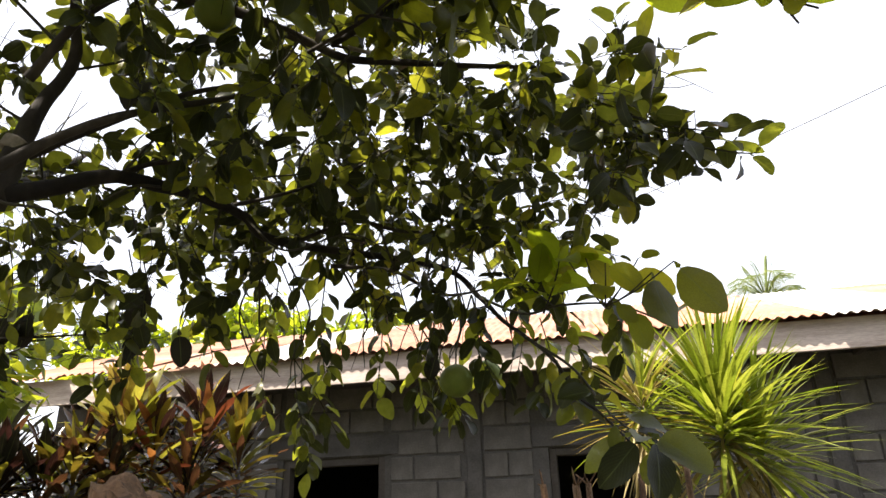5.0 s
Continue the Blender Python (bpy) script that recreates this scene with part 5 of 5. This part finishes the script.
vine([(0.578, 0.620, 3.400, 0.0015), (0.578, 0.620, 2.818, 0.0022), (0.527, 0.620, 2.631, 0.0026), (0.483, 0.620, 2.479, 0.0030), (0.458, 0.620, 2.389, 0.0034), (0.434, 0.620, 2.288, 0.0038), (0.428, 0.620, 2.208, 0.0042), (0.424, 0.620, 2.130, 0.0046), (0.427, 0.620, 2.149, 0.0050), (0.421, 0.620, 2.103, 0.0054), (0.451, 0.640, 1.200, 0.0060), (0.461, 0.650, 0.000, 0.0070)], "dark vine climbing along the pale trunk", BARK_TWIG)
vine([(0.44, 0.91, 2.56, 0.0015), (0.43, 0.918, 2.464, 0.0016), (0.408, 0.925, 2.319, 0.0022), (0.392, 0.91, 2.19, 0.0028), (0.386, 0.885, 2.086, 0.0032), (0.4, 0.913, 1.983, 0.0036), (0.416, 0.947, 1.818, 0.004), (0.45, 1.0, 1.0, 0.008), (0.47, 1.02, 0.0, 0.01)], "thin grey crooked stem rising into the crown", BARK_GREY)


# ---- other trees ----
BROAD = blade(0.42, [0.6, 0.95, 1.0, 0.75, 0.35], 0.12, 0.25, 0.1, 0.02, 0.02)


def in_gap(p):
    d = (p - EYES[3]) / np.linalg.norm(p - EYES[3])
    gap = np.array([(-0.878, 0.181, 0.444), (-0.892, 0.225, 0.392), (-0.906, 0.257, 0.337)])
    if (gap @ d).max() > 0.9955 or lit_yard(p):
        return True
    for o in SHAFTS:
        q = p - o
        along = q @ SUN
        if along > 0 and np.linalg.norm(q - SUN * along) < 0.2:
            return True
    return False


def leafy_tree(name, base, clumps, mat, template, low, high, label, bark, trunk_r, per=11):
    ob = thing(name, base, label, "tree", "trees round the yard")
    top = np.mean([c for c, r, n in clumps], axis=0)
    v, f = tube(curve_points([(*base, trunk_r * 1.3), ((base[0] * 2 + top[0]) / 3 + 0.1, (base[1] * 2 + top[1]) / 3, (base[2] * 2 + top[2]) / 3, trunk_r), (*top, trunk_r * 0.5)], 10), 12, 0.12)
    mesh_object("trunk", v, f, bark, ob)
    twigs, lv = [], []
    for c, r, n in clumps:
        v, f = tube(curve_points([((base[0] + top[0]) / 2, (base[1] + top[1]) / 2, (base[2] + top[2]) / 2, trunk_r * 0.5), (*(np.array(c) * 0.6 + top * 0.4), trunk_r * 0.35), (*c, trunk_r * 0.15)], 8), 8, 0.1)
        mesh_object("limb", v, f, bark, ob)
        for k in range(n):
            d = rng.normal(size=3)
            d /= np.linalg.norm(d)
            p = np.array(c) + d * np.array(r) * rng.uniform(0.2, 1) ** 0.5
            if name == "hedge_tree" and rng.random() < 0.3 or in_gap(p):
                continue
            s_ = np.array(c) + (p - np.array(c)) * rng.uniform(0.2, 0.5)
            line = curve_points([(*s_, high * 0.06), (*p, high * 0.02)], 4)
            twigs.append(tube(line, 4, 0, 0, False))
            turn = rng.uniform(0, 6.28)
            for q in range(per):
                turn += 2.4
                lv.append(leaf_on(line, rng.uniform(0.3, 1), turn, low, high, -0.3))
    v, f = joined(twigs)
    tagged(mesh_object("brushwood", v, f, bark, ob, "thin twigs"), kind="stuff")
    leaves_object("foliage", template, np.array(lv), mat, ob, "glossy green leaves")


leafy_tree("broadleaf_tree", (-4.0, 3.9, 0), [((-3.7, 4.1, 2.6), (0.7, 0.7, 0.55), 90), ((-3.5, 3.9, 1.9), (0.6, 0.6, 0.5), 80), ((-4.3, 4.6, 3.1), (0.7, 0.7, 0.5), 60), ((-3.2, 3.6, 2.3), (0.5, 0.4, 0.4), 40), ((-4.6, 3.4, 2.4), (0.7, 0.8, 0.8), 80)], MANGO, BROAD, 0.1, 0.17, "young broad-leaved tree beside the house", BARK_DARK, 0.06, 5)
leafy_tree("broadleaf_tree", (-4.2, 2.2, 0), [((-3.7, 2.0, 2.4), (0.6, 0.6, 0.5), 70), ((-4.3, 1.9, 3.0), (0.7, 0.7, 0.6), 80), ((-3.5, 2.8, 2.9), (0.7, 0.6, 0.6), 80), ((-3.3, 2.4, 1.9), (0.6, 0.5, 0.4), 60)], MANGO, CITRUS[0], 0.07, 0.11, "leafy small tree behind the stems", BARK_DARK, 0.05, 5)
leafy_tree("hedge_tree", (-3.2, 1.3, 0), [((-3.0, 1.05, 2.5), (0.5, 0.45, 0.5), 40), ((-2.75, 1.1, 2.1), (0.45, 0.4, 0.45), 36), ((-2.6, 0.75, 2.45), (0.4, 0.3, 0.4), 24), ((-3.4, 1.6, 2.0), (0.5, 0.45, 0.6), 40)], LEAF, CITRUS[0], 0.055, 0.1, "thin leafy green sapling by the stems", BARK_DARK, 0.02, 8)
leafy_tree("broadleaf_tree", (-2.9, 3.0, 0), [((-2.7, 2.7, 2.55), (0.55, 0.5, 0.45), 80), ((-3.0, 2.3, 2.3), (0.5, 0.4, 0.45), 70), ((-3.05, 3.0, 1.9), (0.3, 0.4, 0.35), 50), ((-2.5, 2.5, 3.0), (0.5, 0.4, 0.35), 50), ((-2.62, 1.74, 2.66), (0.40, 0.35, 0.35), 60), ((-2.55, 2.06, 2.23), (0.35, 0.30, 0.35), 60), ((-2.68, 1.72, 2.23), (0.30, 0.30, 0.40), 40), ((-2.52, 2.18, 2.69), (0.30, 0.30, 0.30), 40)], MANGO, CITRUS[1], 0.06, 0.1, "small tree full of glossy leaves behind the stems", BARK_DARK, 0.018, 5)
leafy_tree("sapling", (-1.93, 0.15, 0), [((-2.0, 0.4, 2.2), (0.14, 0.12, 0.26), 9), ((-1.62, 0.1, 1.84), (0.16, 0.1, 0.06), 8), ((-1.85, 0.28, 1.96), (0.14, 0.1, 0.08), 6)], LEAF, BROAD, 0.07, 0.11, "thin sapling with a few broad pale leaves", BARK_DARK, 0.008, 4)
leafy_tree("yard_tree", (-5.5, 13.5, 0), [((-5.3, 12.5, 4.9), (1.6, 1.0, 0.8), 130), ((-3.2, 13.1, 4.7), (1.5, 1.0, 0.9), 120), ((-8.0, 12.5, 4.6), (1.8, 1.2, 1.2), 130), ((-1.5, 13.5, 4.6), (1.0, 0.8, 0.6), 60)], YOUNG_LIT, BROAD, 0.16, 0.28, "sunlit yellow-green trees behind the roof", BARK_GREY, 0.15)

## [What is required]
Exactly reproduce the lines that run from the line bearing "Continue the Blender" through the line bearing "0.1, 0.02, 0.02)", with both end lines included.

## [The result]
Continue the Blender Python (bpy) script that recreates this scene with part 5 of 5. This part finishes the script.
vine([(0.578, 0.620, 3.400, 0.0015), (0.578, 0.620, 2.818, 0.0022), (0.527, 0.620, 2.631, 0.0026), (0.483, 0.620, 2.479, 0.0030), (0.458, 0.620, 2.389, 0.0034), (0.434, 0.620, 2.288, 0.0038), (0.428, 0.620, 2.208, 0.0042), (0.424, 0.620, 2.130, 0.0046), (0.427, 0.620, 2.149, 0.0050), (0.421, 0.620, 2.103, 0.0054), (0.451, 0.640, 1.200, 0.0060), (0.461, 0.650, 0.000, 0.0070)], "dark vine climbing along the pale trunk", BARK_TWIG)
vine([(0.44, 0.91, 2.56, 0.0015), (0.43, 0.918, 2.464, 0.0016), (0.408, 0.925, 2.319, 0.0022), (0.392, 0.91, 2.19, 0.0028), (0.386, 0.885, 2.086, 0.0032), (0.4, 0.913, 1.983, 0.0036), (0.416, 0.947, 1.818, 0.004), (0.45, 1.0, 1.0, 0.008), (0.47, 1.02, 0.0, 0.01)], "thin grey crooked stem rising into the crown", BARK_GREY)


# ---- other trees ----
BROAD = blade(0.42, [0.6, 0.95, 1.0, 0.75, 0.35], 0.12, 0.25, 0.1, 0.02, 0.02)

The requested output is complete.